The EU, for obvious reasons, has more direct recourses than the US for disciplining Poland. The politics of further pursuing the Article 7 process that was previously initiated against Poland would be complicated. This is due not only to the EU’s above mentioned lack of political will, but also because enacting the full punishment of Article 7, the suspension of Poland’s EU voting rights, would eventually require unanimous support of every other member state in the European Council. At that point a veto from Hungary, which has also been subjected to its own Article 7 process, would be all but guaranteed.
Despite the political complications, there are forces within the EU that have expressed a desire to sanction Poland, particularly through the withholding of EU funds.
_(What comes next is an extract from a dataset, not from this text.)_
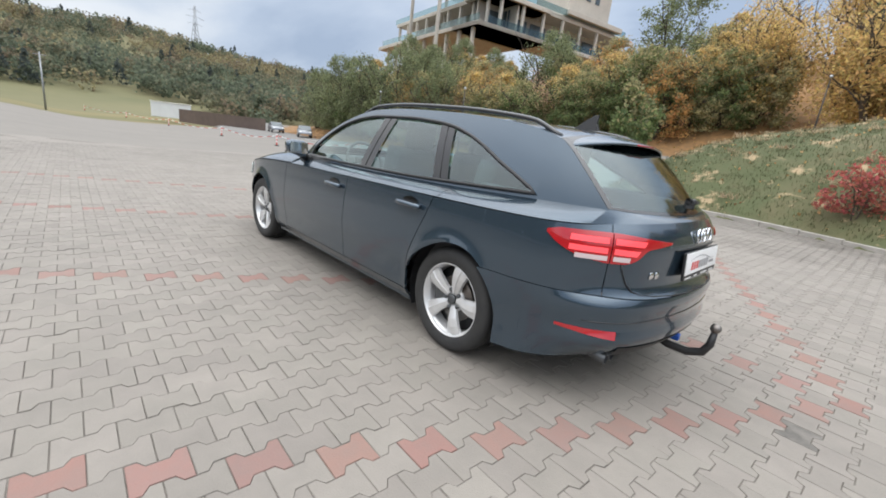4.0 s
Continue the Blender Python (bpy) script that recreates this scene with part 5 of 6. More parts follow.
pavilion(-17.2, -19.9, -24)
bx, by = -15.2, -15.9
bench = tagged(new("garden_bench"), "pale weathered wooden bench in front of the pavilion", "bench")
for k in range(3):
    kid(bench, "back_board", (0.42, 0.05, 0.62), ((k - 1) * 0.48, 0.22, 0.75), PALEWOOD, 0.02, Matrix.Rotation(radians(-12), 4, "X"))
kid(bench, "seat_board", (1.5, 0.42, 0.06), (0, 0, 0.45), PALEWOOD, 0.015)
for s in (-0.62, 0.62):
    kid(bench, "leg", (0.08, 0.4, 0.45), (s, 0, 0.22), PALEWOOD, 0.01)
bench.matrix_basis = pose(bx, by, land(bx, by) + 0.02, 0, 0, 161)


# ---- red and white guide posts with striped tape ----
def guide_post():
    root = tagged(new("guide_post"), "red and white plastic guide post on a black foot", "guide post", "guide posts")
    bm = box_bm((0.40, 0.22, 0.08), (0, 0, 0.04), 0.02)
    part("foot", bm, BLACK, root)
    V, F = lathe([(0.0, 0.06), (0.085, 0.06), (0.075, 0.16), (0.062, 0.20), (0.060, 1.0), (0.0, 1.0)], 18, "Z")
    obj("tube", V, F, POSTRED, root)
    for z0, z1 in ((0.34, 0.50), (0.64, 0.78)):
        V, F = lathe([(0.0615, z0), (0.064, z0 + 0.005), (0.064, z1 - 0.005), (0.0615, z1)], 18, "Z")
        obj("white_band", V, F, POSTWHITE, root)
    V, F = lathe([(0.058, 0.97), (0.062, 0.98), (0.060, 1.05), (0.045, 1.12), (0.0, 1.14)], 18, "Z")
    obj("cap", V, F, POSTWHITE, root, "white rounded cap")
    return root


POSTS = [(8.0, -10.6), (11.0, -10.4), (19.2, -11.3), (28.2, -10.0), (40.2, -9.7), (56.5, -8.6), (75.0, -6.8), (95.0, -3.4)]
first = guide_post()
first.matrix_basis = pose(POSTS[0][0], POSTS[0][1], bowl(*POSTS[0]), 0, 0, 12) @ Matrix.Scale(0.86, 4)
for k, (x, y) in enumerate(POSTS[1:]):
    copy_thing(first, pose(x, y, bowl(x, y), 0, 0, 40 * k) @ Matrix.Scale(0.86, 4))
for k, ((x0, y0), (x1, y1)) in enumerate(zip(POSTS, POSTS[1:])):
    tape = tagged(new("barrier_tape"), "red and white striped tape sagging between guide posts", "tape", "barrier tapes")
    n = 14
    low = 0.80 if k == 0 else 0.45
    pts = []
    for i in range(n + 1):
        t = i / n
        x, y = lerp(x0, x1, t), lerp(y0, y1, t)
        pts.append(Vector((x, y, bowl(x, y) + 0.74 - 0.86 * low * 4 * t * (1 - t) * (1 - 0.35 * t))))
    up = Vector((0, 0, 0.022))
    for i in range(n):
        a, b = pts[i], pts[i + 1]
        V = [a - up, b - up, b + up, a + up] + [q + Vector((0, 0.002, 0)) for q in (a - up, b - up, b + up, a + up)]
        obj("stripe", V, [(0, 1, 2, 3), (7, 6, 5, 4), (0, 4, 5, 1), (3, 2, 6, 7)], POSTRED if i % 2 else POSTWHITE, tape, smooth=False)


# ---- two silver saloons parked by the woods ----
def saloon(label):
    root = tagged(new("parked_car"), label, "car", "parked cars")
    sec = [(2.12, 0.55, 0.42, 0.62), (2.05, 0.78, 0.30, 0.70), (1.4, 0.84, 0.24, 0.82), (0.7, 0.85, 0.22, 0.92), (0.0, 0.85, 0.22, 0.93), (-0.9, 0.85, 0.22, 0.95), (-1.5, 0.84, 0.24, 0.98), (-2.05, 0.78, 0.32, 0.94), (-2.14, 0.6, 0.42, 0.85)]
    V, F = [], []
    for x, w, lo, hi in sec:
        for y, z in ((-w * 0.86, lo), (-w, (lo + hi) / 2 - 0.1), (-w, hi - 0.18), (-w * 0.92, hi), (0, hi + 0.03), (w * 0.92, hi), (w, hi - 0.18), (w, (lo + hi) / 2 - 0.1), (w * 0.86, lo)):
            V.append((x, y, z))
    for i in range(len(sec) - 1):
        for j in range(8):
            F.append((i * 9 + j, i * 9 + j + 1, (i + 1) * 9 + j + 1, (i + 1) * 9 + j))
    F += [tuple(range(9))[::-1], tuple(72 + j for j in range(9))]
    obj("body", V, F, SILVER, root)
    top = [(0.85, 0.72, 0.93), (0.15, 0.60, 1.38), (-0.75, 0.60, 1.42), (-1.55, 0.70, 0.98)]
    V, F = [], []
    for x, w, z in top:
        V += [(x, -w, z), (x, w, z)]
    obj("windscreen", [V[0], V[1], V[3], V[2]], [(0, 1, 2, 3)], DARKGLASS, root)
    obj("roof", [V[2], V[3], V[5], V[4]], [(0, 1, 2, 3)], SILVER, root)
    obj("rear_window", [V[4], V[5], V[7], V[6]], [(0, 1, 2, 3)], DARKGLASS, root)
    for s in (-1, 1):
        obj("side_window", [(0.85, s * 0.72, 0.93), (0.15, s * 0.6, 1.38), (-0.75, s * 0.6, 1.42), (-1.55, s * 0.7, 0.98)], [(0, 1, 2, 3)], DARKGLASS, root)
        bar("roof_edge", [(0.85, s * 0.73, 0.93), (0.15, s * 0.61, 1.38), (-0.75, s * 0.61, 1.42), (-1.55, s * 0.71, 0.98)], 0.035, SILVER, root, 6)
        bar("pillar", [(-0.25, s * 0.80, 0.93), (-0.28, s * 0.61, 1.41)], 0.03, SILVER, root, 6)
        for x in (1.30, -1.25):
            V2, F2 = lathe([(0.0, 0.10), (0.19, 0.10), (0.2, 0.09), (0.21, 0.105), (0.29, 0.10), (0.31, 0.07), (0.31, -0.08), (0.0, -0.08)], 22)
            w = obj("wheel", [(v[0] + x, s * (v[1] + 0.74), v[2] + 0.31) for v in V2], F2, RUBBER, root)
            V2, F2 = lathe([(0.0, 0.112), (0.17, 0.106), (0.19, 0.10)], 16)
            obj("wheel_trim", [(v[0] + x, s * (v[1] + 0.74), v[2] + 0.31) for v in V2], F2, ALLOY, w)
        kid(root, "headlamp", (0.12, 0.32, 0.14), (2.03, s * 0.56, 0.66), LAMPCHROME, 0.03)
        kid(root, "tail_lamp", (0.10, 0.25, 0.18), (-2.08, s * 0.60, 0.80), REDLENS, 0.03)
    return root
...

Vera Jourova, the former European Commissioner for Justice and current European Commission Vice President for Values and Transparency, has previously called for greater conditionality on rule of law matters being tied to member states receiving EU funds.
In 2017, the European Public Prosecutor’s Office (EPPO) was established to investigate and prosecute corrupt uses of EU funds, and there is a proposal backed by some within the EU to withhold funds from member states that refuse to comply with the EPPO. This idea has a lot of merit, as it not only circumvents the concern of a potential veto from another member state, but also strikes at the very heart of Poland’s self-interest.
Poland is the single largest recipient of European Structural and Investment Funds (ESIF), having raked in 86 billion euros during the 2014-2020 funding period. Additionally, France and Germany, the two largest EU member states, have expressed a desire to no longer pay into a system in which Poland benefits while it simultaneously flouts EU rules. Jeopardising the massive amount of funds that Poland receives from the EU would undoubtedly deter its government from continuing its assaults on the country’s democracy.
As the trend of democratic backsliding throughout the EU continues, Poland’s assaults on fundamental democratic values and institutions are extremely worrying. The US and EU must present a united front against the burgeoning autocrats in PiS by sending them an unequivocal message: undemocratic behaviour will not be tolerated by any close ally of the US or any EU member state, and attacks against democratic institutions will be met with political, military, and economic isolation. For the US and EU, it is in accordance with both their self-interests and fundamental values to do so.